A commuting-vector-field approach to some dispersive estimates

TL;DR

This paper introduces a novel vector field method combined with conservation laws to establish pointwise decay estimates for solutions of linear dispersive equations, including the Vlasov, Schrödinger, and Airy equations, improving upon traditional explicit formula approaches.

Contribution

It develops a unified approach using commuting vector fields and conservation laws to derive decay estimates for multiple linear dispersive equations, offering sharper results than classical methods.

Findings

Recovered sharp pointwise decay for Vlasov and Schrödinger equations.

Obtained local energy decay and Strichartz estimates for Schrödinger.

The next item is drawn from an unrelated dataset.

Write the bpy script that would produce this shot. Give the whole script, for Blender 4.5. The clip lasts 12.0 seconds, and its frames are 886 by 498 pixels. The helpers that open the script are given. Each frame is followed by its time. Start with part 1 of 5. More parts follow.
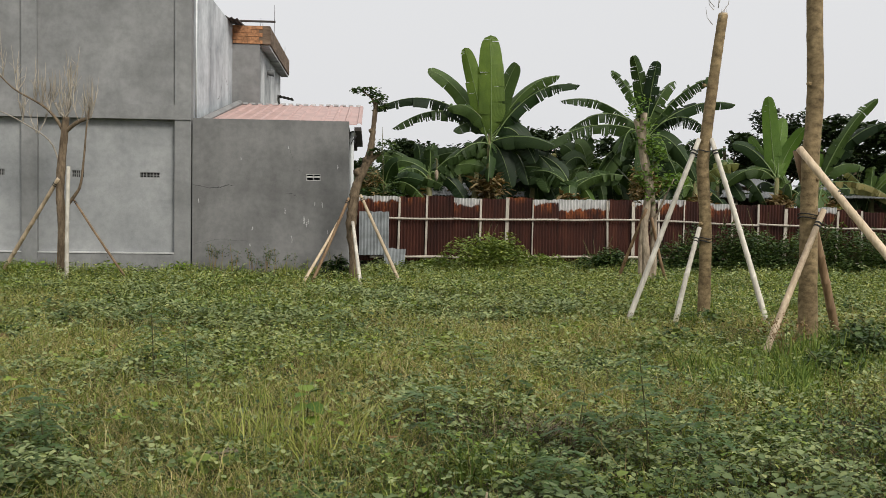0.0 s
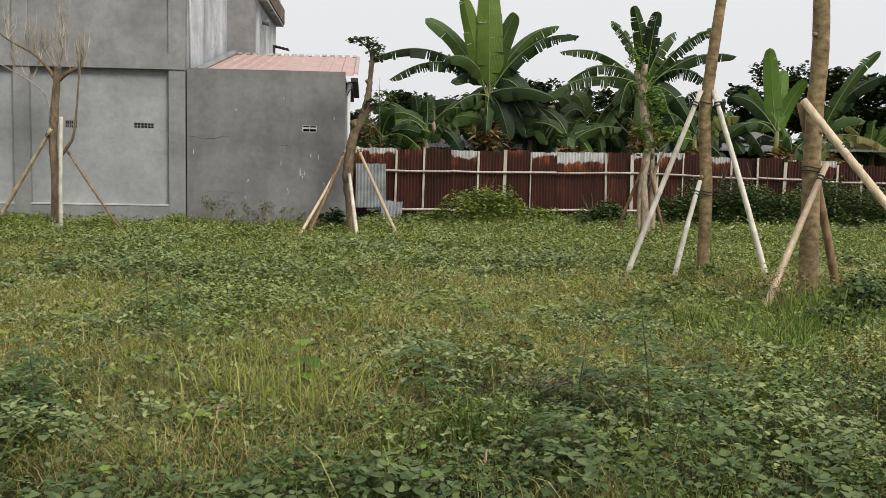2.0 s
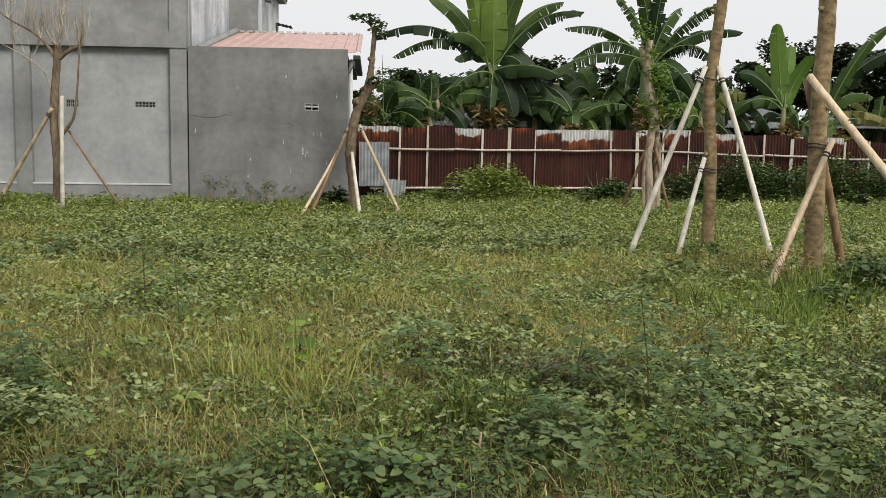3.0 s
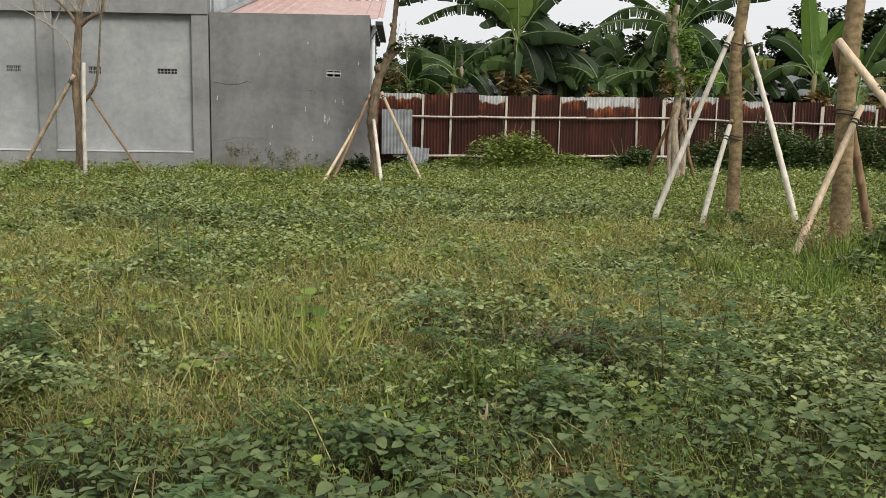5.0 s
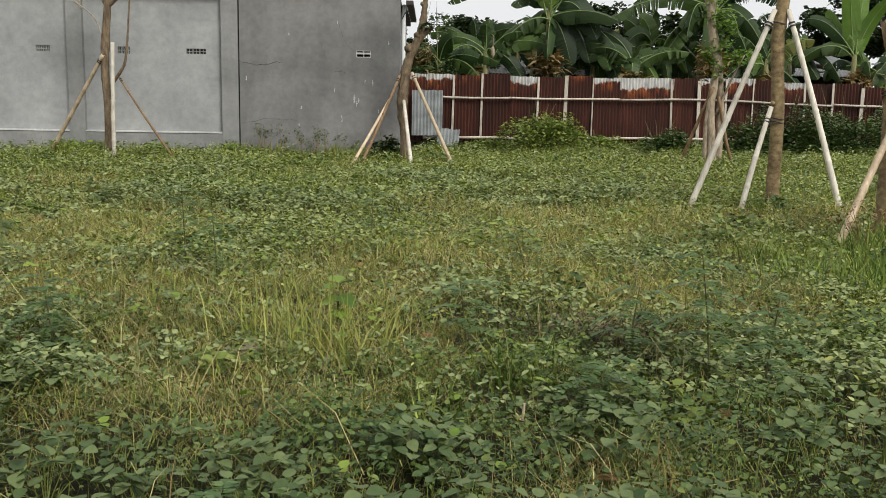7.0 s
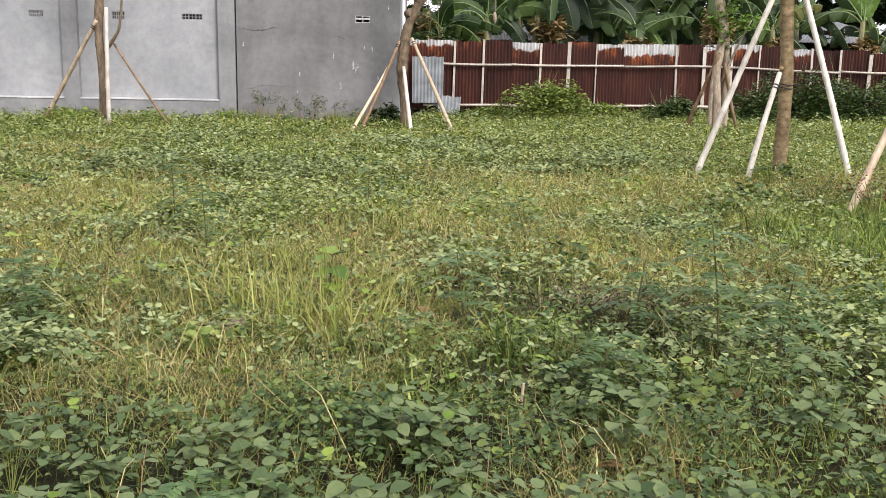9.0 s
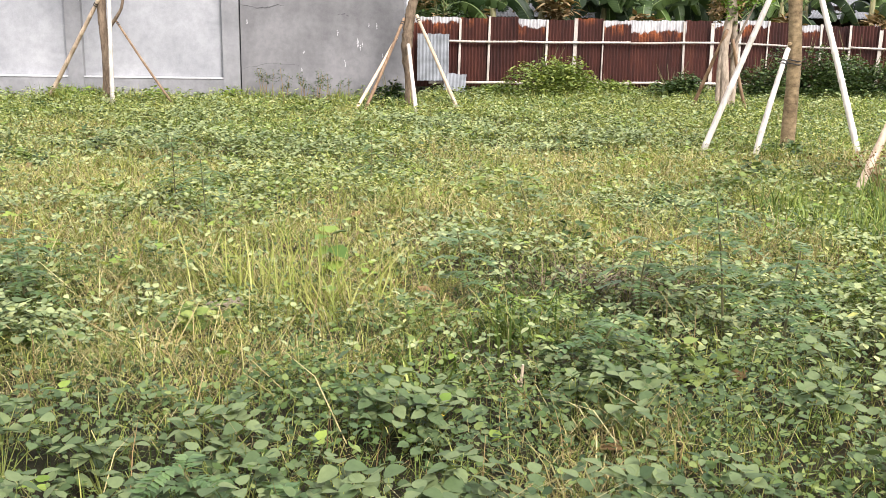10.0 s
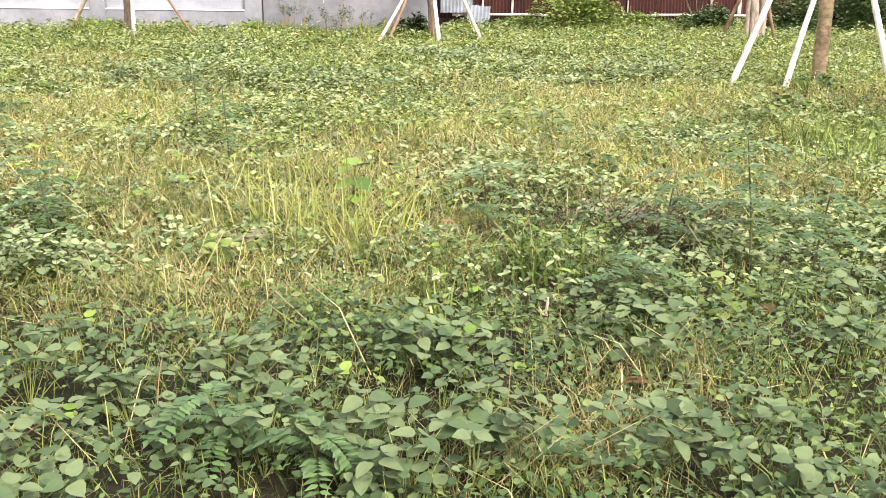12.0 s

Achieved near-sharp local energy decay for the Airy equation.

Abstract

We prove the pointwise decay of solutions to three linear equations: (i) the transport equation in phase space generalizing the classical Vlasov equation, (ii) the linear Schrodinger equation, (iii) the Airy (linear KdV) equation. The usual proofs use explicit representation formulae, and either obtain $L^1$---$L^\infty$ decay through directly estimating the fundamental solution in physical space, or by studying oscillatory integrals coming from the representation in Fourier space. Our proof instead combines "vector field" commutators that capture the inherent symmetries of the relevant equations with conservation laws for mass and energy to get space-time weighted energy estimates. Combined with a simple version of Sobolev's inequality this gives pointwise decay as desired. In the case of the Vlasov and Schrodinger equations we can recover sharp pointwise decay; in the Schrodinger case we also show how to obtain local energy decay as well as Strichartz-type estimates. For the Airy equation we obtain a local energy decay that is almost sharp from the scaling point of view, but nonetheless misses the classical estimates by a gap. This work is inspired by the work of Klainerman on $L^2$---$L^\infty$ decay of wave equations, as well as the recent work of Fajman, Joudioux, and Smulevici on decay of mass distributions for the relativistic Vlasov equation.